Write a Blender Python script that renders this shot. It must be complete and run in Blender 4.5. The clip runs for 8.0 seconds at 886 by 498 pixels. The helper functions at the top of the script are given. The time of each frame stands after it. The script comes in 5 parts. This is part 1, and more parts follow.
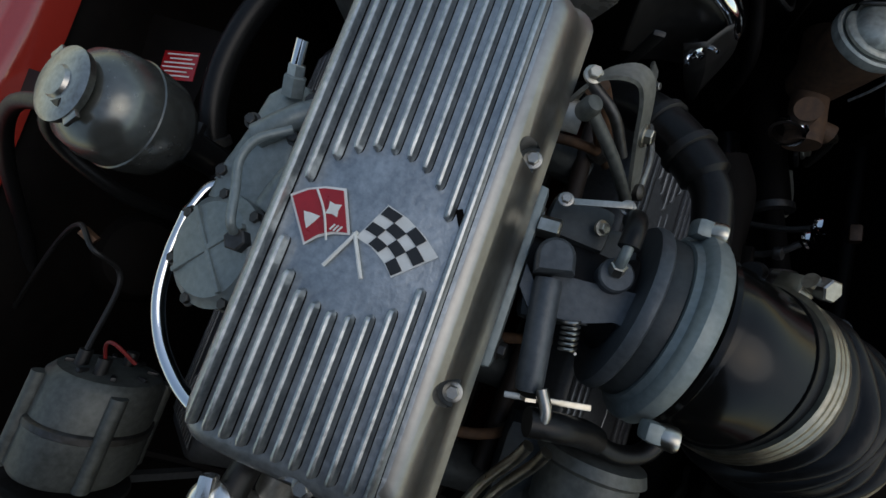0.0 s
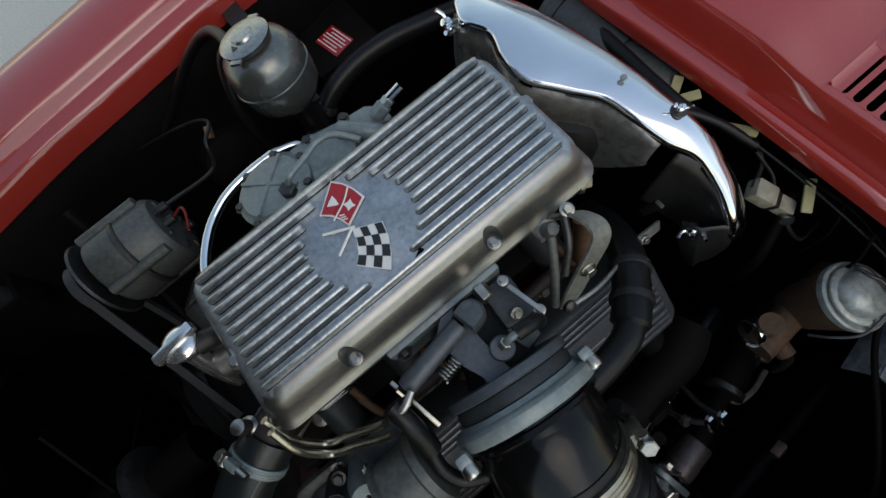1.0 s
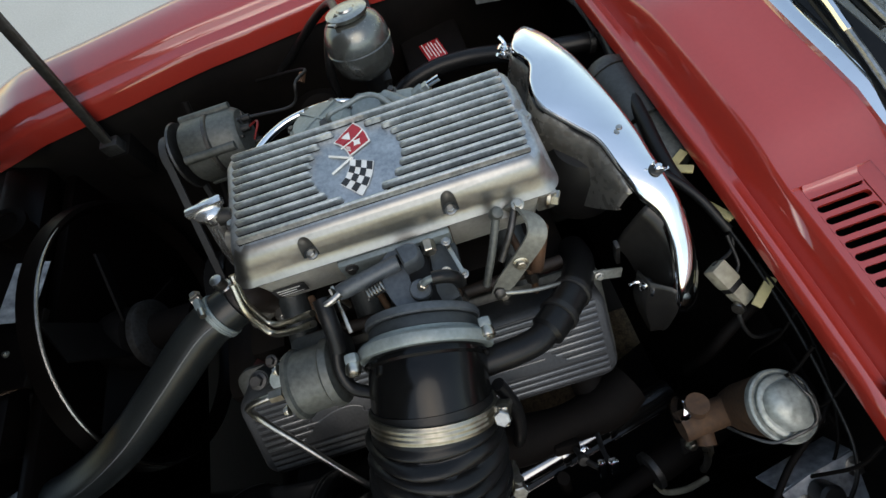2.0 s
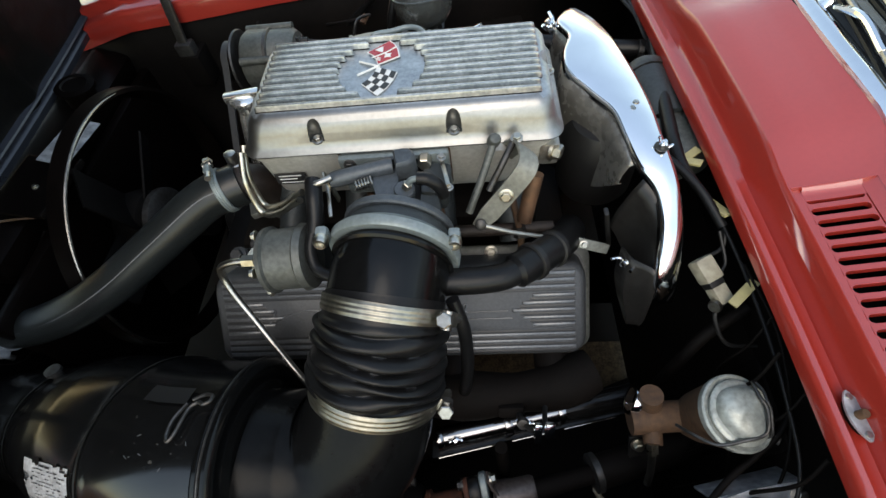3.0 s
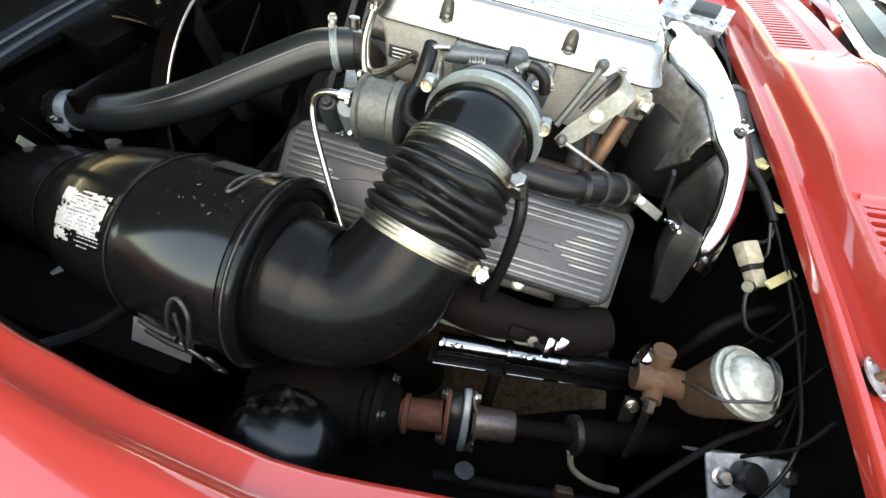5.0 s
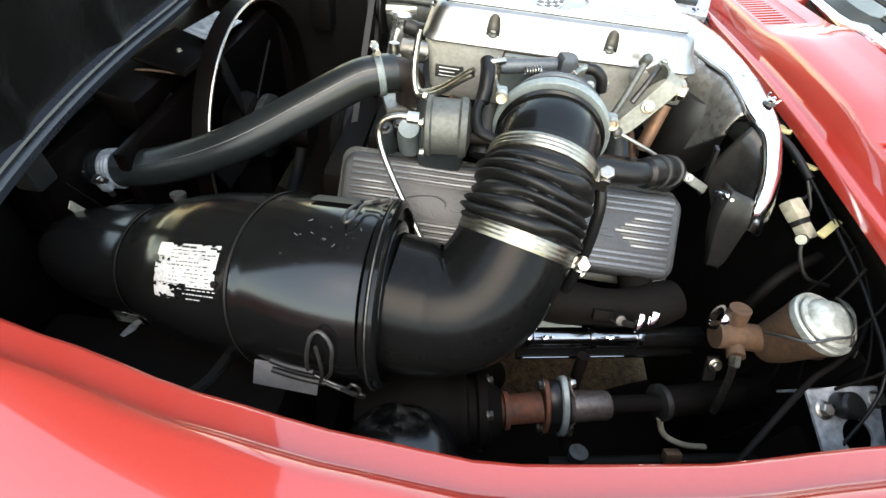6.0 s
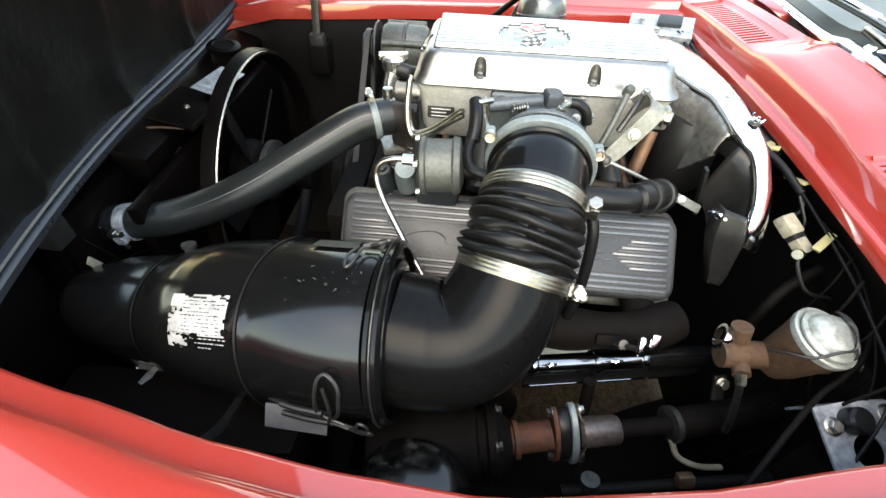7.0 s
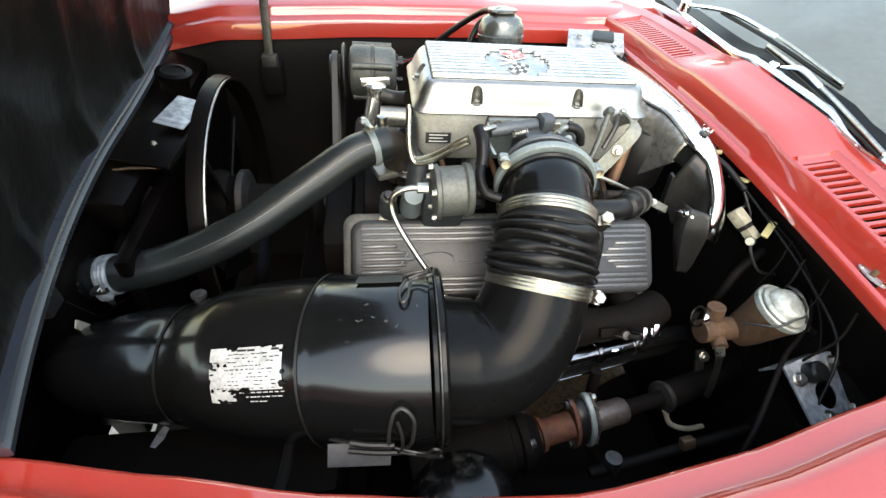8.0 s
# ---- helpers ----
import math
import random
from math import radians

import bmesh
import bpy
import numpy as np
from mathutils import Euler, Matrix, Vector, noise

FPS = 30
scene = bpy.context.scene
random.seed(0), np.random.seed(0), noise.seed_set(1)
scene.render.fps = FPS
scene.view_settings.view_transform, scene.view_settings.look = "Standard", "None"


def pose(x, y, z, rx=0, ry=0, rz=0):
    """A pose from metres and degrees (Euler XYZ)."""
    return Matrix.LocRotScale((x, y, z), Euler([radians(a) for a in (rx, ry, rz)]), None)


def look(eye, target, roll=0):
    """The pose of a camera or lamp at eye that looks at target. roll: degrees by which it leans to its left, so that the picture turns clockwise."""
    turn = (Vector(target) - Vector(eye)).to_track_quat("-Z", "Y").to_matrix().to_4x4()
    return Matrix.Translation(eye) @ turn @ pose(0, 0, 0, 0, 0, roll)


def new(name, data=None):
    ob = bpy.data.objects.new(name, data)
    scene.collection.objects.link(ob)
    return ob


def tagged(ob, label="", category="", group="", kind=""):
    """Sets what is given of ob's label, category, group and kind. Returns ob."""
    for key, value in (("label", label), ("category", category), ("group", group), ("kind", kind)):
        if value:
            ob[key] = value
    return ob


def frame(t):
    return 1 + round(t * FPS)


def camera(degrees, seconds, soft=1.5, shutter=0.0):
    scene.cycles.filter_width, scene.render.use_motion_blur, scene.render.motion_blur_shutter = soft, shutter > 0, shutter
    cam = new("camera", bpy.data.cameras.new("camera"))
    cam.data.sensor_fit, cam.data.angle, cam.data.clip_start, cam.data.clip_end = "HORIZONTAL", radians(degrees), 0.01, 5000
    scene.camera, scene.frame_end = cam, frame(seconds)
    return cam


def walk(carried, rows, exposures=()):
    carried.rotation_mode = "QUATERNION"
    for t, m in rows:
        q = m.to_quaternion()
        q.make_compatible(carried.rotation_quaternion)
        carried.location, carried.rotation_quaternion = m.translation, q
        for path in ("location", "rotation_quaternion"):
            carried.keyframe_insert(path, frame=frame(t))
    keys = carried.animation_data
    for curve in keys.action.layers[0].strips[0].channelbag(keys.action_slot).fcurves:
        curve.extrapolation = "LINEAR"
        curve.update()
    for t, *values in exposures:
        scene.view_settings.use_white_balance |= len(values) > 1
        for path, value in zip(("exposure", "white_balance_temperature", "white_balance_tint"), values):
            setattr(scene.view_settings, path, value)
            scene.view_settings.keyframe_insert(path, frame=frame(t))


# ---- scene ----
cam = camera(87.9, 8.0)
PATH = [
    (0, -0.0222, -0.0648, 1.1445, 10.08, 7.64, -70.10),
    (0.5, -0.0089, -0.0820, 1.1881, 11.73, 7.64, -56.92),
    (1, 0.0179, -0.1370, 1.2354, 16.09, 8.19, -39.23),
    (1.5, 0.0506, -0.2005, 1.2600, 19.79, 9.64, -26.21),
    (1.7, 0.0625, -0.2345, 1.2637, 22.27, 10.39, -21.49),
    (2.8, 0.0899, -0.3809, 1.2167, 31.82, 6.13, -1.75),
    (3, 0.1023, -0.3995, 1.2053, 32.75, 5.72, 0.52),
    (3.5, 0.1414, -0.4474, 1.1669, 35.17, 4.83, 5.06),
    (4, 0.1593, -0.4850, 1.1392, 37.16, 2.63, 9.57),
    (4.5, 0.1403, -0.5186, 1.1255, 39.08, -1.78, 14.77),
    (5, 0.0563, -0.5710, 1.1103, 39.99, -7.25, 16.46),
    (5.2, 0.0156, -0.5902, 1.1016, 40.27, -8.83, 15.79),
    (6.3, -0.0845, -0.6186, 1.1218, 42.73, -2.94, 4.29),
    (6.5, -0.0650, -0.6180, 1.1275, 43.40, -1.75, 4.40),
    (7, -0.0637, -0.6162, 1.1370, 44.82, -1.56, 5.45),
    (7.5, -0.1225, -0.6135, 1.1505, 44.60, -3.82, 2.45),
    (8, -0.2005, -0.6130, 1.1740, 45.00, -5.12, -6.50),
]
walk(cam, [(t, pose(x, y, z, rx, ry, rz)) for t, x, y, z, rx, ry, rz in PATH],
     [(0.0, -0.20, 7200, 10), (0.8, 0.06, 7400, 10), (1.5, 0.52, 7600, 10), (3.5, 1.47, 8100, 10), (4.5, 2.24, 8300, 10), (6.5, 2.54, 8450, 10), (8.0, 2.36, 8650, 10)])

# ---- light ----
world = bpy.data.worlds.new("sky")
scene.world = world
world.use_nodes = True
wn = world.node_tree.nodes
sky = wn.new("ShaderNodeTexSky")
sky.sky_type, sky.sun_disc = "NISHITA", False
sky.sun_elevation, sky.sun_rotation = radians(54), radians(180)
sky.air_density, sky.dust_density, sky.ozone_density = 1.6, 0.8, 1.0
wn["Background"].inputs["Strength"].default_value = 0.15
world.node_tree.links.new(sky.outputs["Color"], wn["Background"].inputs["Color"])
sun_data = bpy.data.lights.new("sun", "SUN")
sun_data.energy, sun_data.angle, sun_data.color = 0.5, radians(45), (0.95, 0.97, 1.0)
sun = new("sun", sun_data)
sun.matrix_world = look((0.0, -1.8, 3.18), (0, 0, 0.7))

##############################

# [WHAT IS ASKED]
The lines from the start of the data through the line that contains "scene.render.fps = FPS" are to be returned exactly, please, with both ends included and every picture left out.

# [EXERCISE ANSWER]
Write a Blender Python script that renders this shot. It must be complete and run in Blender 4.5. The clip runs for 8.0 seconds at 886 by 498 pixels. The helper functions at the top of the script are given. The time of each frame stands after it. The script comes in 5 parts. This is part 1, and more parts follow.
0.0 s
1.0 s
2.0 s
3.0 s
5.0 s
6.0 s
7.0 s
8.0 s
# ---- helpers ----
import math
import random
from math import radians

import bmesh
import bpy
import numpy as np
from mathutils import Euler, Matrix, Vector, noise

FPS = 30
scene = bpy.context.scene
random.seed(0), np.random.seed(0), noise.seed_set(1)
scene.render.fps = FPS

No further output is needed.